Allocasuarina huegeliana, commonly known as rock sheoak is a species of flowering plant in the family Casuarinaceae and is endemic to Western Australia. It is a dioecious tree that has its leaves reduced to scales in whorls of eight to ten, the mature fruiting cones 14–35 mm long containing winged seeds (samaras) 5–7 mm long.

==Description==
Allocasuarina huegeliana is a dioecious tree that typically grows to a height of 4–10 m and has dark, fissured bark. Its needle-like branchlets are up to 400 mm long, the leaves reduced to scale-like teeth 0.5–0.7 mm long, arranged in whorls of eight to ten around the branchlets. The sections of branchlet between the leaf whorls (the "articles") are mostly 8–13 mm long and 0.8–0.9 mm wide. Male flowers are arranged in spikes 20–100 mm long, in whorls of 4.5 to seven per centimetre (per 0.39 in.), the anthers 0.8–1.2 mm long. Female cones are borne on a peduncle 3–5 mm long. Flowering occurs from May to December or January, and the mature cones are 14–35 mm long and 10–14 mm in diameter containing dark brown to black samaras 5–7 mm long.
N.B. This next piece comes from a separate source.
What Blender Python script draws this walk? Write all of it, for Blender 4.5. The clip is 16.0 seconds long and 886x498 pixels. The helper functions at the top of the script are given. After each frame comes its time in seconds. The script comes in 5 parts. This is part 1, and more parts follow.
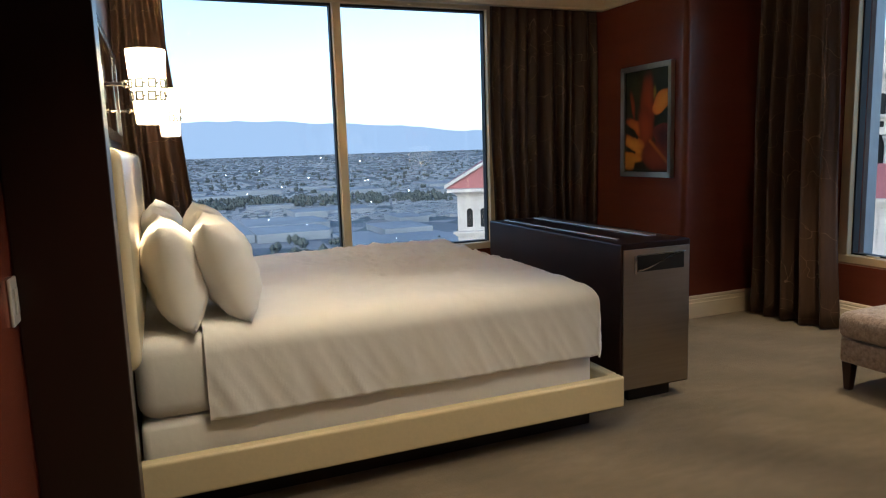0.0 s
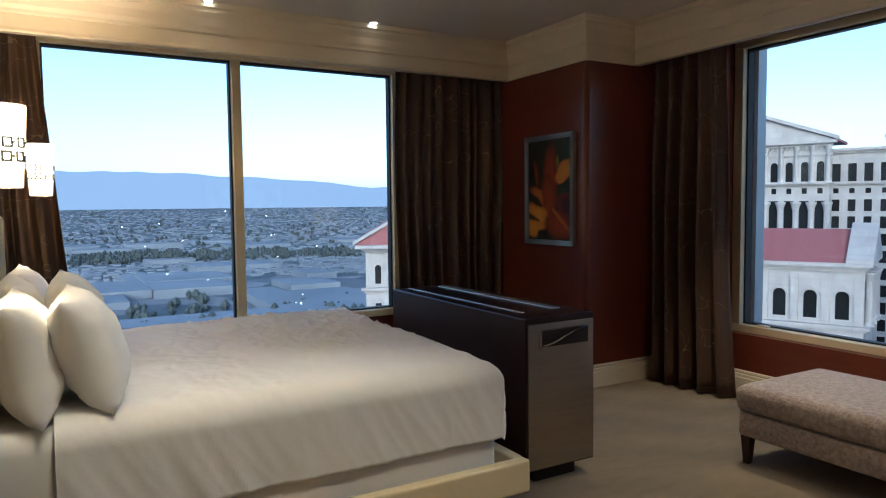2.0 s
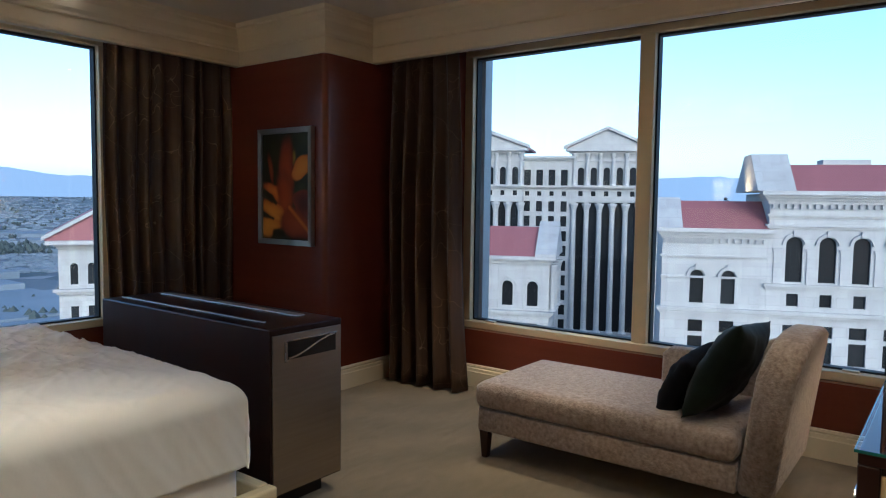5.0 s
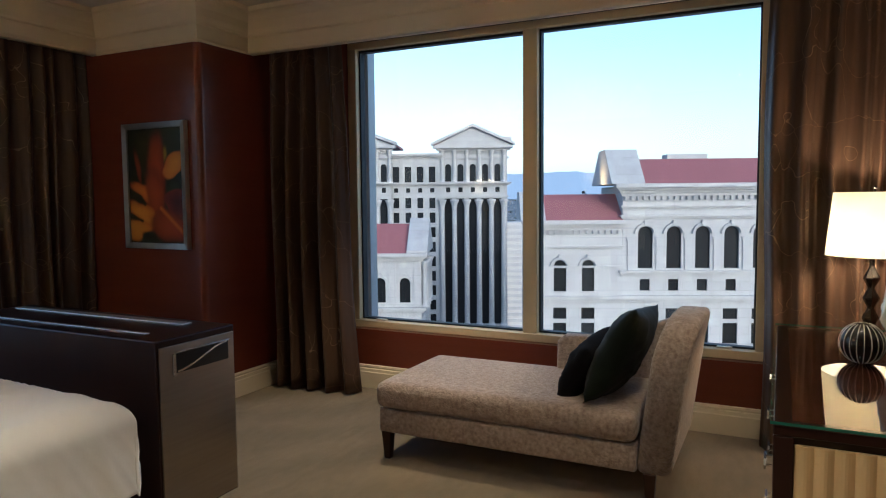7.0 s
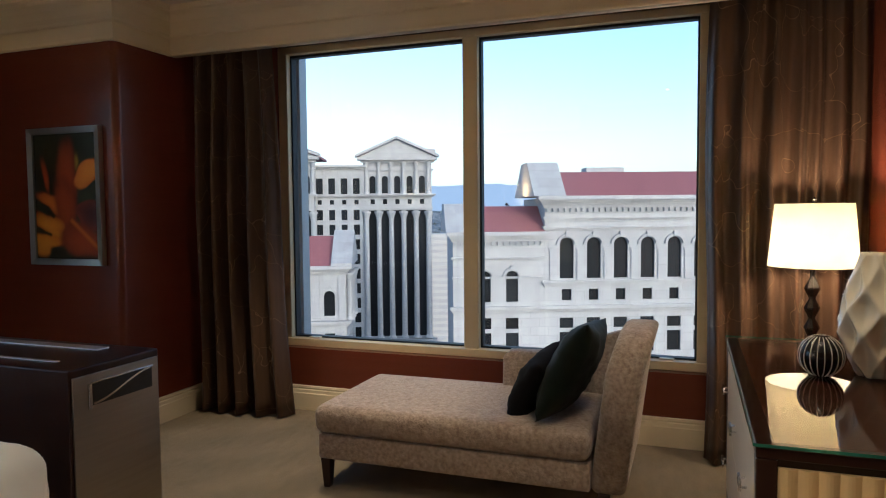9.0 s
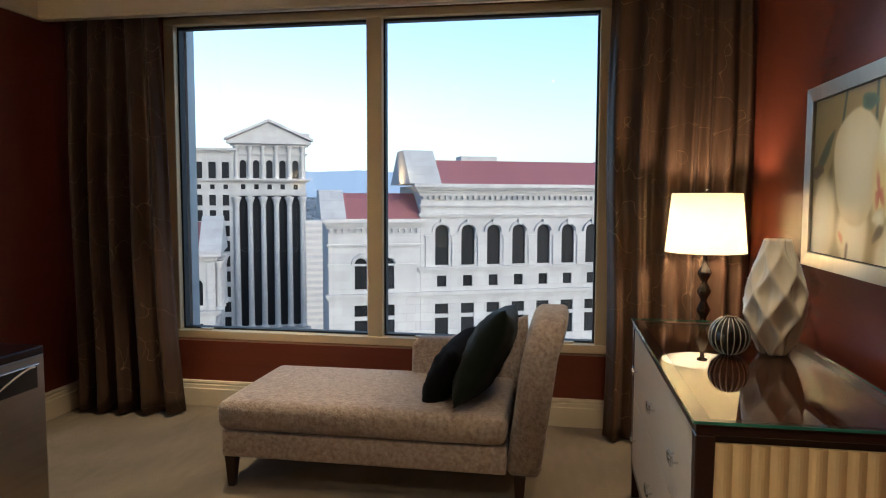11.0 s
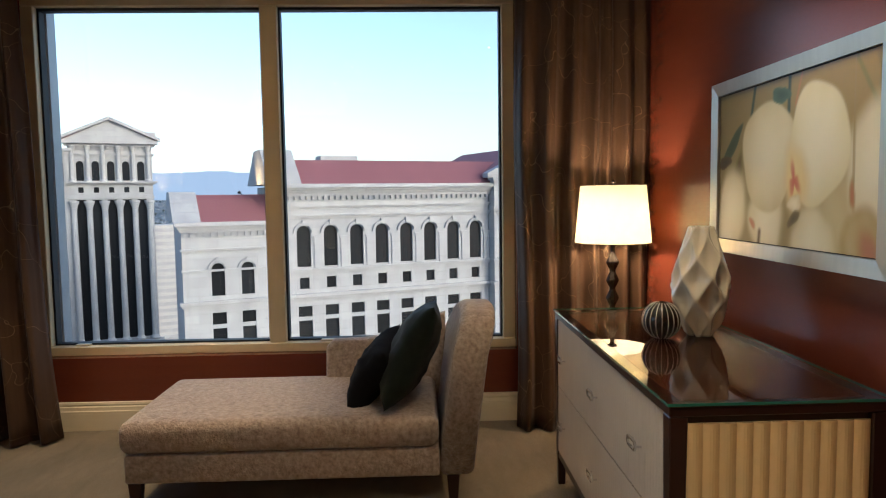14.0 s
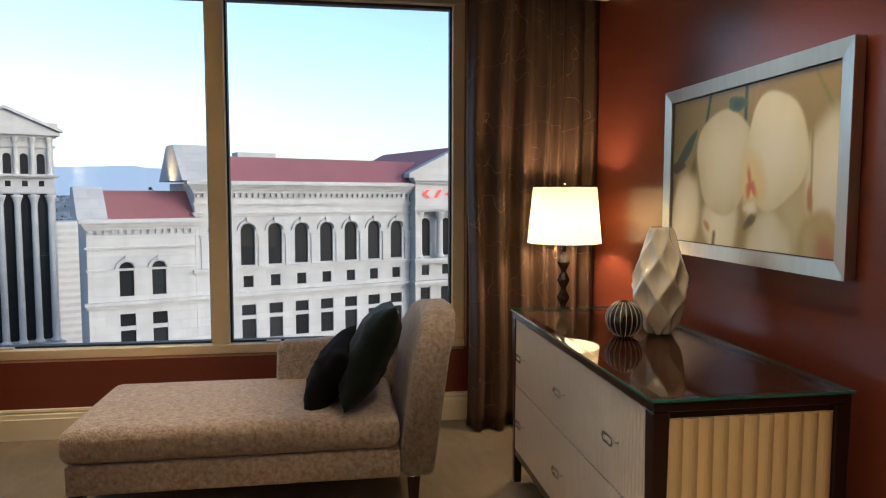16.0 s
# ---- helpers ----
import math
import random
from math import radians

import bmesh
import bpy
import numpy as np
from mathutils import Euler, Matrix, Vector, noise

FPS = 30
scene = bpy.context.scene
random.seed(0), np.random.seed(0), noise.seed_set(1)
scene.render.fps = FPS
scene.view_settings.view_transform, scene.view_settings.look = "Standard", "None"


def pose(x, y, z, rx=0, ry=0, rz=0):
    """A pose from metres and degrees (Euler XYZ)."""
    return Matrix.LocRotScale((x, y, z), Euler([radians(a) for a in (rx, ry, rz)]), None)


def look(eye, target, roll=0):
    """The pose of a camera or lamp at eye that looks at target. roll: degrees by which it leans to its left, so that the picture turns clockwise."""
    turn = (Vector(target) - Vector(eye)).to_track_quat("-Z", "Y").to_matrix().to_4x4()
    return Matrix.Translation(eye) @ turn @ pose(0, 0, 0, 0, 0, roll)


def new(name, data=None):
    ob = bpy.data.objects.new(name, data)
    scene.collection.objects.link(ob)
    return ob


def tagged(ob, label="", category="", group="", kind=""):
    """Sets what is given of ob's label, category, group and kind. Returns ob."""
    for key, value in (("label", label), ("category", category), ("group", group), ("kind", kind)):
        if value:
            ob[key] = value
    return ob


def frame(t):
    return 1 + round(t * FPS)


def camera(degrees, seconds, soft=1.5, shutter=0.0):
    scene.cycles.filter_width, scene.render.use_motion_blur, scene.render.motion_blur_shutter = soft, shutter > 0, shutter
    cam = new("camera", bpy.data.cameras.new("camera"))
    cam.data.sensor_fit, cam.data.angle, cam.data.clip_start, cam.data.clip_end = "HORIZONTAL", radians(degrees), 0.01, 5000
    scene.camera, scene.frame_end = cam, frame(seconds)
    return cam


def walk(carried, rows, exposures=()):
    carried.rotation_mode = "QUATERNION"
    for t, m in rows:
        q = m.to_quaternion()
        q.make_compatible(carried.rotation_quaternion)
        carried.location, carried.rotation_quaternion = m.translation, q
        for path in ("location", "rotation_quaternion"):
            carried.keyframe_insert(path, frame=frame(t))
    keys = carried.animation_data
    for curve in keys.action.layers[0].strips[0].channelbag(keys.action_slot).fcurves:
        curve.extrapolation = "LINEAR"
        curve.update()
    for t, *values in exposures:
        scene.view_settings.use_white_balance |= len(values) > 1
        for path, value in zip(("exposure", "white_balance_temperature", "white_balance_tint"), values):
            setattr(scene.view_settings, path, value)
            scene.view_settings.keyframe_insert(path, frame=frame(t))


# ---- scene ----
cam = camera(65.7, 16.0, 1.15)
PATH = [
    (0, (0.508, 1.272, 1.375), (1.256, 3.105, 1.091), -1.9),
    (0.5, (0.536, 1.31, 1.394), (1.356, 3.118, 1.151), -1.4),
    (1, (0.562, 1.348, 1.411), (1.44, 3.134, 1.209), -1.2),
    (1.5, (0.592, 1.385, 1.43), (1.523, 3.148, 1.274), -0.9),
    (2, (0.62, 1.414, 1.437), (1.617, 3.143, 1.311), -0.6),
    (2.5, (0.639, 1.434, 1.442), (1.727, 3.109, 1.336), -0.1),
    (3, (0.659, 1.451, 1.445), (1.84, 3.061, 1.342), 0.1),
    (3.5, (0.677, 1.492, 1.445), (1.971, 3.013, 1.335), 0.6),
    (4, (0.686, 1.539, 1.45), (2.083, 2.966, 1.331), 0.8),
    (4.5, (0.692, 1.613, 1.46), (2.195, 2.926, 1.33), 0.9),
    (7, (0.693, 1.848, 1.442), (2.482, 2.732, 1.298), -0.5),
    (7.5, (0.739, 1.898, 1.449), (2.556, 2.723, 1.313), -0.4),
    (8, (0.772, 1.942, 1.45), (2.611, 2.719, 1.331), -0.6),
    (10.5, (0.83, 2.142, 1.425), (2.773, 2.591, 1.283), 0.2),
    (11, (0.817, 2.215, 1.434), (2.784, 2.545, 1.284), 0.2),
    (11.5, (0.803, 2.287, 1.425), (2.785, 2.509, 1.272), -0.0),
    (12, (0.796, 2.338, 1.418), (2.784, 2.482, 1.255), -0.3),
    (12.5, (0.816, 2.389, 1.416), (2.808, 2.464, 1.254), -0.5),
    (13, (0.841, 2.429, 1.412), (2.834, 2.457, 1.251), -0.5),
    (13.5, (0.871, 2.478, 1.411), (2.865, 2.451, 1.253), -0.5),
    (14, (0.885, 2.512, 1.416), (2.878, 2.441, 1.262), -0.8),
    (14.5, (0.894, 2.539, 1.416), (2.886, 2.428, 1.267), -0.9),
    (15, (0.905, 2.575, 1.412), (2.894, 2.428, 1.268), -0.7),
    (15.5, (0.912, 2.625, 1.408), (2.897, 2.424, 1.269), -0.4),
    (16, (0.919, 2.701, 1.413), (2.89, 2.397, 1.258), 0.1),
]
walk(cam, [(t, look(eye, target, roll)) for t, eye, target, roll in PATH], [(0, 1.42, 5250, 6), (1.5, 1.33, 4950, 5), (3.0, 1.19, 4680, 4), (4.5, 1.31, 4700, 4), (7.0, 1.37, 5080, 6), (11.0, 1.40, 5400, 7), (16, 1.42, 5650, 8)])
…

This species is similar to A. verticillata.

==Taxonomy==
This species was first formally described in 1848 by Friedrich Anton Wilhelm Miquel who gave it the name Casuarina huegeliana in Lehmann's Plantae Preissianae, from specimens collected on Mount Brown near York in 1840 by Ludwig Preiss. It was reclassified in 1982 as Allocasuarina drummondiana by Lawrie Johnson in the Journal of the Adelaide Botanic Gardens. The specific epithet (huegeliana) honours the collector of the type specimens.

==Distribution and habitat==
Rock sheoak grows near granite in the south-west of Western Australia, where it in native in parts of its range, but naturalised in other places. It occurs from the Murchison River and Mingenew, south to the south coast, and east to near Balladonia, in the Avon Wheatbelt, Coolgardie, Esperance Plains, Geraldton Sandplains, Jarrah Forest, Mallee, Murchison and Swan Coastal Plain bioregions of Western Australia.

==Conservation status==
Allocasuarina huegeliana is listed as "not threatened" by the Government of Western Australia Department of Biodiversity, Conservation and Attractions.

==Use in horticulture==
A. huegeliana is a moderate to fast growing tree that is nitrogen fixing. It can be grown as a windbreak. The species thrives in well-drained soils but will do poorly in saline or poorly drained areas. The attractive and dense wood from the tree is used to make specialty furniture while the foliage is used by grazing stock as fodder. The species is drought and frost tolerant but will be killed by fire. Trees can live up an age of over 15 years.